Example: Point at y = 2, x = 1 and be modeled as the integer 21 instead of the concrete point object:
fun encodePoint(x: Int, y: Int): Int {
return (y * 10) + x
}
fun decodeX(point: Int): Int {
return point % 10
}
fun decodeY(point: Int): Int {
return point / 10
}
We can do the same for the moves, where 4 digits are used. The first 2 for the source point and the last 2 for the destination point:
fun createMovement(src: Int, dst: Int): Int {
return src * 100 + dst
}
fun extractMoveSource(move: Int): Int {
return move / 100
}
fun extractMoveDestination(move: Int): Int {
return move % 100
}
Now, to store in a sorted set, I went with TreeSet and the following comparator to sort by the y coordinate:
class YCoordinateComparator : Comparator<Int> {
override fun compare(o1: Int, o2: Int): Int {
val pointOneX = PegSolitaireCoordinates.decodeX(o1)
val pointOneY = PegSolitaireCoordinates.decodeY(o1)
val pointTwoX = PegSolitaireCoordinates.decodeX(o2)
val pointTwoY = PegSolitaireCoordinates.decodeY(o2)
val n1 = pointOneY + pointOneX * 10
val n2 = pointTwoY + pointTwoX * 10
return n1.compareTo(n2)
}
}
After using TreeSet and encoding points as integers instead of objects, the program now finishes in 15 ms!
To recap the optimizations so far:
- Plain DFS finishes in 75 seconds, blindly searching for solutions and deprioritizing the last move
- Prioritizing the last point brings the time down to around 625 ms
- Sorting points by their y coordinates brings time down to 300 ms
- Storing the points in a TreeSet of integers and minimizing allocations brings it down to 15 ms
How many solutions are there?
This question had my curiosity. Let’s define a solution as follows:
A sequence of moves from the initial position that leads to one ball remaining
It’s important to define it this way, because many “solutions” are symmetrical or seemingly identical. Notice how the initial position has 4 valid moves. For the purpose of this definition, all of those moves lead to different solutions since they move different balls.

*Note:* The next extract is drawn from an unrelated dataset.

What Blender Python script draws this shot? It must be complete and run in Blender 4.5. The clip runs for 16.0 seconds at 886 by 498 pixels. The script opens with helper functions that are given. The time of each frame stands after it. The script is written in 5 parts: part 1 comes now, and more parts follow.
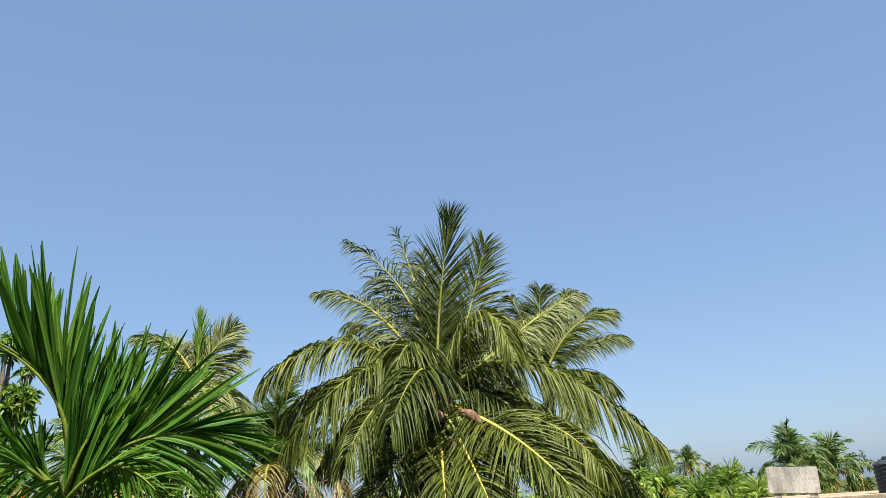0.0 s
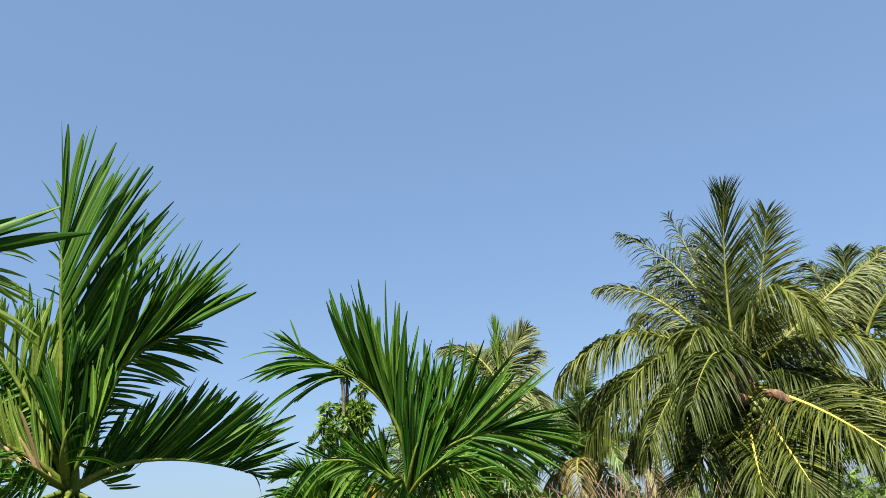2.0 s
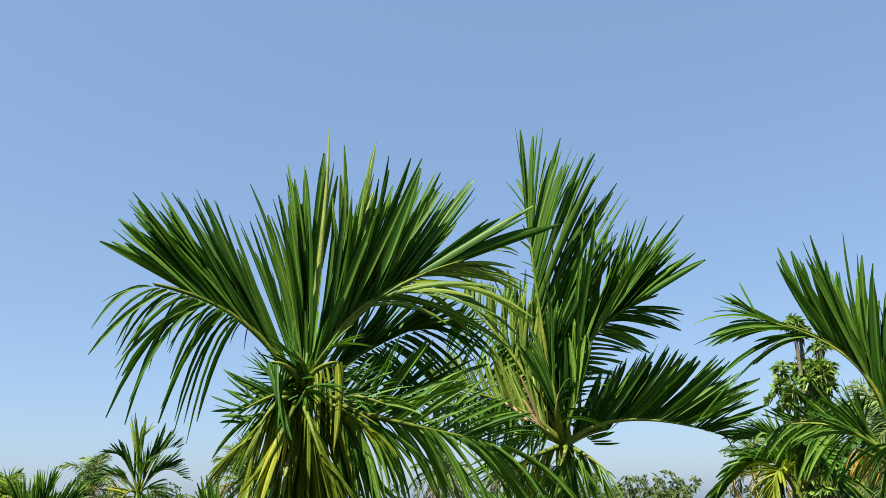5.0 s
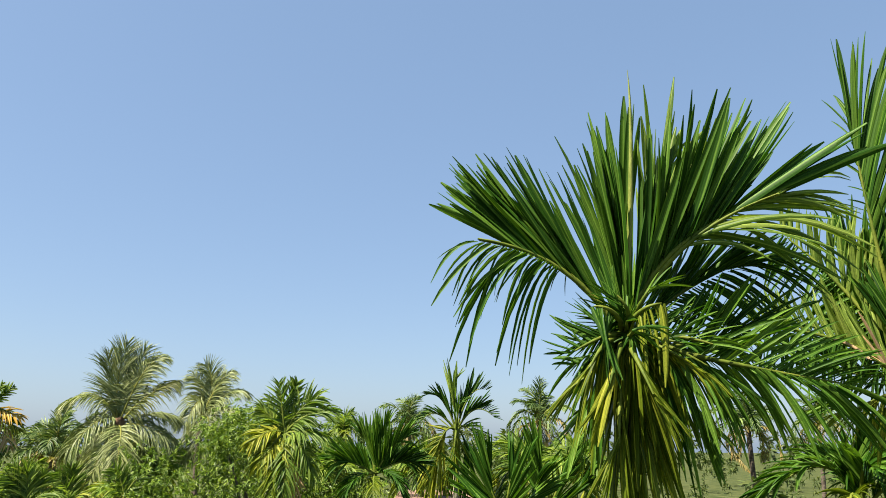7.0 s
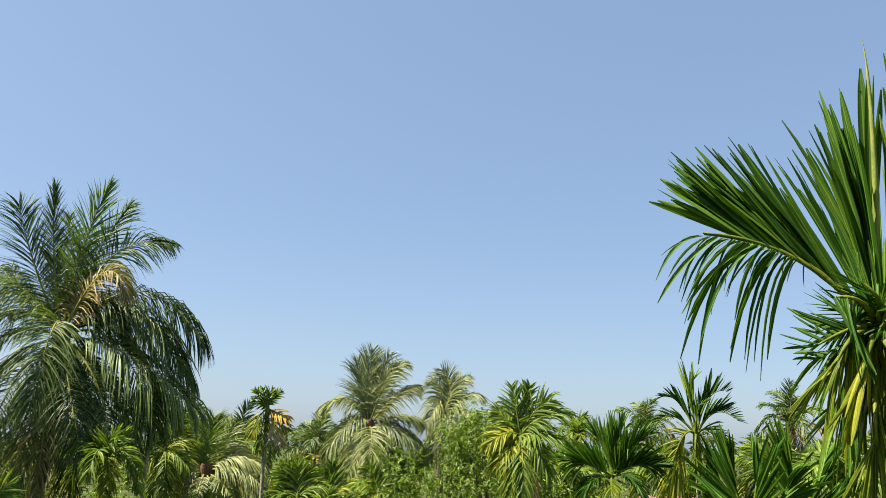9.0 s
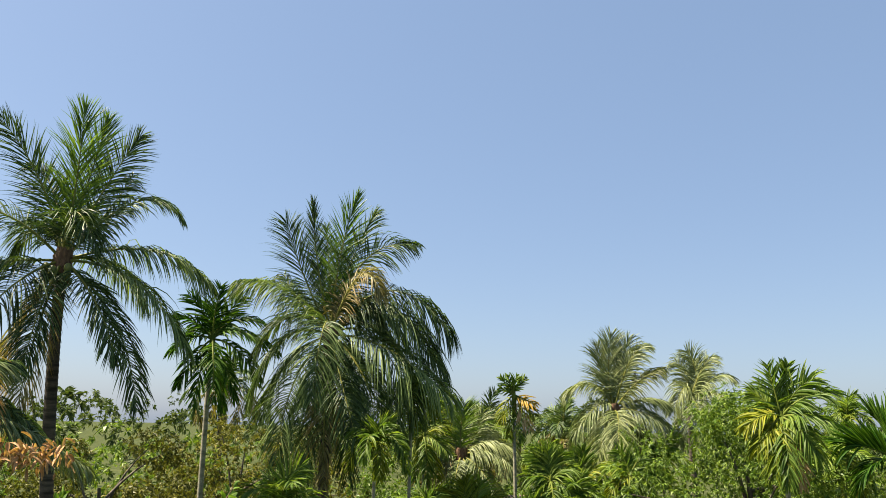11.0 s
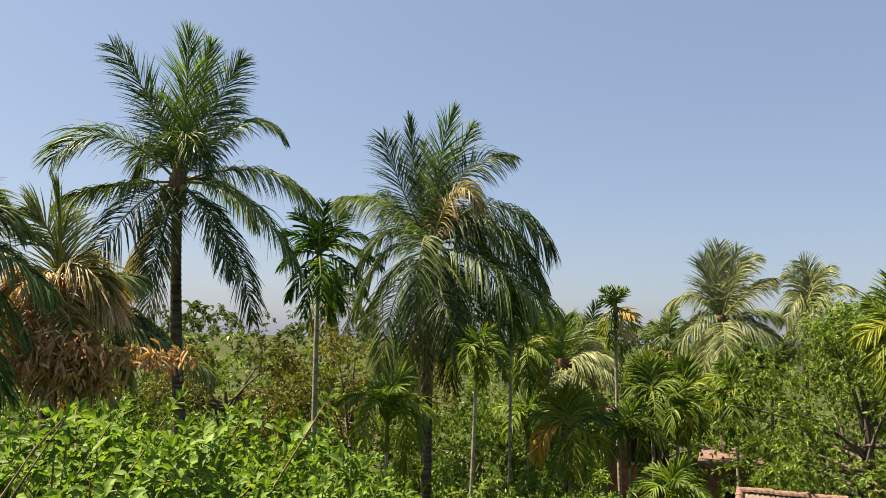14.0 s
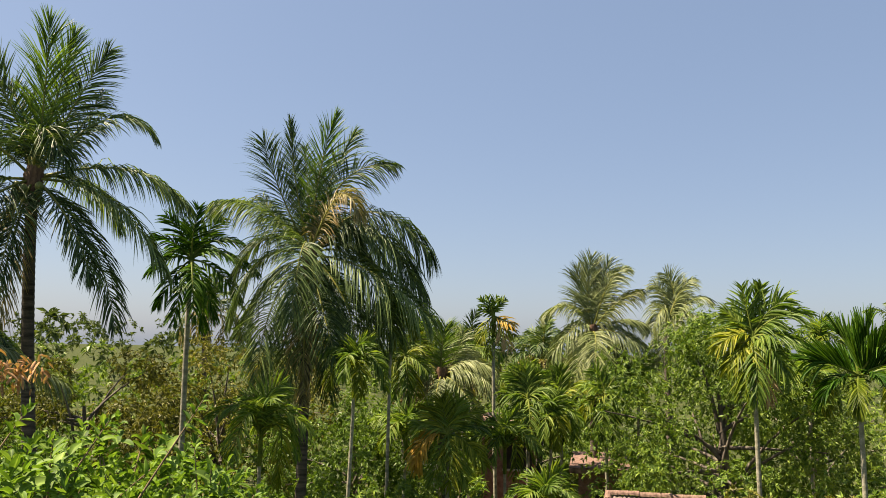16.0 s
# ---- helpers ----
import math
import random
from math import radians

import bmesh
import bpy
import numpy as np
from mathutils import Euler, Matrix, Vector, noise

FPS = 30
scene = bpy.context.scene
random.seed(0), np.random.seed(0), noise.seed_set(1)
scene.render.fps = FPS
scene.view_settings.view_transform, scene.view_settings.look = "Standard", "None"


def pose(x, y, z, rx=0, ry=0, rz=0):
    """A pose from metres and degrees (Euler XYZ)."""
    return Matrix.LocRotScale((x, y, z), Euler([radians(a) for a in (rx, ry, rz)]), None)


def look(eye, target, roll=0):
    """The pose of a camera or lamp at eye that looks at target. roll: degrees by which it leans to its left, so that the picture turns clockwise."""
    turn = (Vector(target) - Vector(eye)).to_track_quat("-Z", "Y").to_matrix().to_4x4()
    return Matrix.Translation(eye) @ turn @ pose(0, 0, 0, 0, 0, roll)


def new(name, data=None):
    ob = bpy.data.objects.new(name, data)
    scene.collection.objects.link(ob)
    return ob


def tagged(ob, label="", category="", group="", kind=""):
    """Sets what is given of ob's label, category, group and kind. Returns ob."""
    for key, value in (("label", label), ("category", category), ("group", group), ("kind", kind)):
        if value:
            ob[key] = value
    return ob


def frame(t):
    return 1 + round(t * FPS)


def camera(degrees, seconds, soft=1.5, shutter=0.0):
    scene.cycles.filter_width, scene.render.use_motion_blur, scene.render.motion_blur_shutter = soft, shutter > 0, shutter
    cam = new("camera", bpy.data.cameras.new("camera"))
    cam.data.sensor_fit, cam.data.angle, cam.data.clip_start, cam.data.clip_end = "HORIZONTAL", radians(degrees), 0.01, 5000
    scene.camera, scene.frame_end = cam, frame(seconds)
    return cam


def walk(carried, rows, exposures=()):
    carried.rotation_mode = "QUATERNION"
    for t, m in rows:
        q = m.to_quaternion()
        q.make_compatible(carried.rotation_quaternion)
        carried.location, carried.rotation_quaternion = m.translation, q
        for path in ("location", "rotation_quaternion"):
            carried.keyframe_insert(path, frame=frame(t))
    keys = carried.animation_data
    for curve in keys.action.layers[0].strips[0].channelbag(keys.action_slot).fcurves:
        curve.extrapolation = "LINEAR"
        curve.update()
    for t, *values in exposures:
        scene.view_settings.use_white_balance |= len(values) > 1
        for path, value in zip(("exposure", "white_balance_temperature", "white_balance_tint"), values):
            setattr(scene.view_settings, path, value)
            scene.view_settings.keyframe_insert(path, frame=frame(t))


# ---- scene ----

The answer was surprisingly high to me: 81.723.294.080.159.936! See below to how I found this number.
Initial attempt
It might be tempting to adjust the DFS solution code to this instead:
if (filledPoints.size == 1) {
numberOfSolutions++
continue
}
And then just casually wait for 2.870.505 years, as this was generating around 3.250.000 solutions per hour on my laptop.
Finding identical boards
When a plain DFS is not enough, it usually means we need to cache results somehow. When traversing the different solutions, we can keep track of the boards we’ve seen already, since we might face them from different moves. To do that, we need to come up with a way of identifying each board uniquely. We can do that by generating, for example, a String containing all the currently filled points coordinates, such as:
000102
This would contain all points filled in the first row. This is enough to identify the boards, but what now? Like I mentioned before, there are symmetrical boards. If we’ve seen a symmetrical board, we can just re-use those pre-calculated solutions instead of going down their path again, which can be really long. How many identical boards are there?

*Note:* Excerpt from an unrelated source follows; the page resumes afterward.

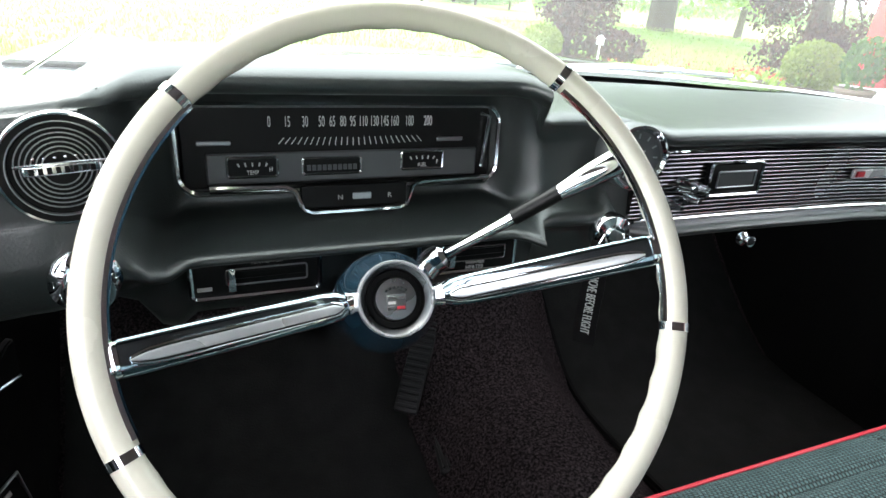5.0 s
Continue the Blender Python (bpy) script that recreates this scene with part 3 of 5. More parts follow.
# rear window
R_TOP = [(-0.752, -1.262, 1.272), (-0.73, -1.280, 1.287), (-0.62, -1.295, 1.322), (-0.34, -1.30, 1.356), (0, -1.30, 1.366), (0.34, -1.30, 1.356), (0.62, -1.295, 1.322), (0.73, -1.280, 1.287), (0.752, -1.262, 1.272)]
R_BOT = [(-0.815, -1.63, 1.005), (-0.790, -1.71, 1.008), (-0.69, -1.82, 1.014), (-0.38, -1.955, 1.018), (0, -2.0, 1.02), (0.38, -1.955, 1.018), (0.69, -1.82, 1.014), (0.790, -1.71, 1.008), (0.815, -1.63, 1.005)]
rw = part("rear_window", bridge(R_BOT, R_TOP, 193, 32, (0, -0.085, 0.055), 0.0, 34), GLASS_REAR, car, "large wraparound tinted rear window")
rw.visible_shadow = False
part("rear_window_moulding", tube(curve_through(R_BOT, 40), 0.012, 8), CHROME, rw)
part("rear_window_top_moulding", tube(curve_through(R_TOP, 40), 0.007, 8), CHROME, rw)
for sgn in (-1, 1):
    part("rear_window_pillar_moulding", tube(curve_through([(sgn * 0.752, -1.262, 1.272), (sgn * 0.785, -1.45, 1.15), (sgn * 0.815, -1.63, 1.005)], 16), 0.012, 8), CHROME, rw)
part("roof_rear_edge", tube(curve_through([(x, y + 0.015, z + 0.008) for x, y, z in R_TOP], 30), 0.006, 8), RUBBER, car)

# bonnet, wings, doors, rear quarters, boot lid
HOOD_Z = [(0.4, 0.978), (0.7, 0.972), (1.2, 0.945), (1.8, 0.895), (2.3, 0.82), (2.36, 0.70)]
rows = []
for i in range(25):
    t = i / 24
    row = []
    for s in range(-10, 11):
        x = 0.70 * s / 10
        y0 = 0.70 - 0.36 * abs(s / 10) ** 2.2
        y = y0 + (2.34 - y0) * t
        row.append((x, y, ease(y, HOOD_Z) + 0.012 * (1 - (s / 10) ** 2) - 0.006 * math.exp(-((abs(s) / 10 - 0.55) / 0.12) ** 2)))
    rows.append(row)
part("bonnet", sheet(rows, 0.012), PAINT, car, "broad flat silver-grey bonnet")
rows = []
for t in (0, 0.33, 0.66, 1):
    rows.append([(x, y + 0.012 + (0.05 * t if abs(x) < 0.7 else 0.03 * t), z - 0.012) for x, y, z in curve_through(W_BOT, 40)])
cowl = part("cowl", sheet(rows, 0.012), PAINT, car)
for k in range(26):
    x = -0.72 + k * 0.016
    y = 0.70 - 0.36 * abs(x / 0.7) ** 2.2 - 0.022
    part("cowl_vent_bar", box(x - 0.0035, x + 0.0035, y - 0.016, y + 0.012, 0.975, 0.990, 0.001, 1), CHROME, cowl)
for sgn in (-1, 1):
    def side(y, pts):
        return [(sgn * x, y, z) for x, z in pts]
    rows = []
    for i in range(23):
        y = 0.04 + i * 2.28 / 22
        z = ease(y, [(0, 0.962), (0.5, 0.962), (1.2, 0.94), (1.9, 0.90), (2.32, 0.84)])
        y_in = 0.70 if y > 0.45 else 0.70 + 0.12 * (0.45 - y) / 0.41
        rows.append(side(y, [(y_in, z - 0.012), (y_in + 0.03, z + 0.0), (0.86, z + 0.003), (0.90, z - 0.012), (0.95, z - 0.06), (0.985, z - 0.14), (1.0, z - 0.26), (1.0, 0.55), (0.985, 0.40), (0.94, 0.27)]))
    part("front_wing", sheet(rows, 0.012 * sgn), PAINT, car, "silver-grey front wing")
    rows = []
    for i in range(12):
        y = 0.03 - i * 0.80 / 11
        z = 0.962 + 0.012 * i / 11
        rows.append(side(y, [(0.838, z - 0.004), (0.862, z - 0.008), (0.90, z - 0.024), (0.95, z - 0.075), (0.985, z - 0.15), (1.0, z - 0.26), (1.0, 0.55), (0.985, 0.40), (0.95, 0.30)]))
    door = part("door", sheet(rows, -0.012 * sgn), PAINT, car, "silver-grey car door")
    part("belt_moulding", tube([(sgn * 0.83, 0.02 - i * 0.79 / 12, 0.963 + 0.013 * i / 12) for i in range(13)], 0.013, 8, flat=0.7), CHROME, door)
    part("window_slot_seal", box(sgn * 0.789, sgn * 0.806, -0.77, -0.15, 0.93, 0.966, 0.003, 2), RUBBER, door)
    part("inner_belt_strip", tube([(sgn * 0.781, -0.15 - i * 0.62 / 12, 0.966 + 0.011 * i / 12) for i in range(13)], 0.009, 8, flat=0.7), CHROME, door)
    part("belt_ledge", tube([(sgn * 0.812, -0.05 - i * 0.72 / 12, 0.961 + 0.012 * i / 12) for i in range(13)], 0.010, 8, flat=0.7), CHROME, door)
    rows = []
    for i in range(30):
        y = -0.775 - i * 2.55 / 29
        z = ease(-y, [(0.77, 0.974), (1.6, 1.0), (2.2, 0.975), (2.8, 0.90), (3.35, 0.78)])
        rows.append(side(y, [(0.83, z - 0.002), (0.862, z - 0.006), (0.90, z - 0.024), (0.95, z - 0.075), (0.985, z - 0.15), (1.0, z - 0.26), (1.0, 0.55), (0.985, 0.40), (0.94, 0.28)]))
    quarter = part("rear_quarter_panel", sheet(rows, -0.012 * sgn), PAINT, car, "silver-grey rear quarter panel")
    part("belt_moulding", tube([(sgn * 0.83, -0.78 - i * 0.84 / 12, 0.976 + 0.026 * i / 12) for i in range(13)], 0.013, 8, flat=0.7), CHROME, quarter)
    part("belt_ledge", tube([(sgn * 0.805, -0.78 - i * 0.84 / 12, 0.974 + 0.026 * i / 12) for i in range(13)], 0.016, 8, flat=0.6), CHROME, quarter)
    # tail fin
    rows = []
    for i in range(20):
        t = i / 19
        y = -1.66 - 1.34 * t
        base, top = 1.0 - 0.07 * t ** 2, 1.005 + 0.075 * t
        yb, ym = y + 0.16 * t, y + 0.08 * t
        rows.append([(sgn * 0.90, yb, base - 0.02), (sgn * 0.872, ym, (base + top) / 2), (sgn * 0.862, y, top - 0.004), (sgn * 0.858, y, top), (sgn * 0.852, y, top - 0.004), (sgn * 0.842, ym, (base + top) / 2), (sgn * 0.815, yb, base - 0.03)])
    bm = sheet(rows)
    bm.verts.ensure_lookup_table()
    bm.faces.new([bm.verts[len(bm.verts) - 7 + q] for q in range(7)])
    fin = part("tail_fin", bm, PAINT, car, "low pointed silver-grey tail fin")
    part("fin_moulding", tube([(sgn * 0.858, -1.63 - 1.36 * t / 12, 1.004 + 0.076 * t / 12) for t in range(13)], 0.006, 8), CHROME, fin)
    # lock pillar trim at the belt behind the door
    part("belt_clip", join(box(sgn * 0.775, sgn * 0.835, -0.782, -0.770, 0.958, 0.985, 0.003), box(sgn * 0.778, sgn * 0.80, -0.757, -0.748, 0.965, 0.992, 0.003), box(sgn * 0.778, sgn * 0.80, -0.80, -0.792, 0.965, 0.99, 0.003)), CHROME, quarter)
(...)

This means that now we need to keep track of the visited boards, but at the same time check if we’ve visited a symmetrical board by generating the other 7 variants for each board we process. This will speed up the algorithm and everything will work, right?
Apparently not:
java.lang.OutOfMemoryError: Java heap space
Yet another data structure
So we optimized the execution time, but unfortunately we still need to cut memory to calculate all solutions.

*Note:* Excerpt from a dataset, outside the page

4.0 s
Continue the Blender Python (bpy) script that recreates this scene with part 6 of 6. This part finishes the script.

This time, let’s represent the boards by using a 33 bit number! We have 33 positions, so we just need 33 bits to model the entire board.
We can use a Long and keep each bit pointing to an index of the board:
fun buildLongGrid(): PegSolitaireLongGrid {
val board = StringBuilder()
repeat(33) { index ->
// Center piece is empty
if (index == 16) {
board.append('0')
} else {
board.append('1')
}
}
return PegSolitaireLongGrid(board.toString().toLong(radix = 2))
}
The initial board is then:
11111111111111110111111111111111
This also means that we no longer need an extra id calculation, the board itself is the id!
@JvmInline
value class PegSolitaireLongGrid(
val id: Long
)
Finding if a position is filled is now done by shifting our desired index to the right and then just applying the AND operator with 1:
fun isFilled(index: Int): Boolean {
return (id shr (GRID_SIZE - 1 - index)) and 1L == 1L
}
Transforming the board with moves now doesn’t involve collection mutations as well. It’s now just a bunch of bit shift operations which are a lot less expensive than the previous code that was creating a copy of the original collection and mutating it.
if (isFilled(neighbourIndex) && !isFilled(dstIndex)) {
// Erase src point
var newGridId = id xor getIndexBit(index)
// Erase neighbour point
newGridId = newGridId xor getIndexBit(neighbourIndex)
// Add dst point
newGridId = newGridId or getIndexBit(dstIndex)
}
private fun getIndexBit(index: Int): Long {
return 1L shl (GRID_SIZE - 1 - index)
}
Now we can plug this for the final solution:
Here’s a small summary of the algorithm:
- Go through each board that is the result of moving one piece
- For the upcoming board, check if we’ve already seen it or one of its 7 other variants. If yes, return it’s pre-calculated solution. If not, continue searching for valid moves
- Add the number of solutions for the board we just created to the current board being processed
This function still takes around 2 minutes on my laptop, but hey, it’s better than waiting millions of years!
Conclusion
I ended up sharing these results with my grandfather, and he couldn’t honestly believe it, and I get it. I was surprised to see that such a difficult game to solve manually actually has a lot of valid solutions.
A simple DFS was enough to find a solution, but finding all of them required a complete rethink of data structures.
Now back to solving this game manually, and finding one of the 81.723.294.080.159.936 sequence of moves!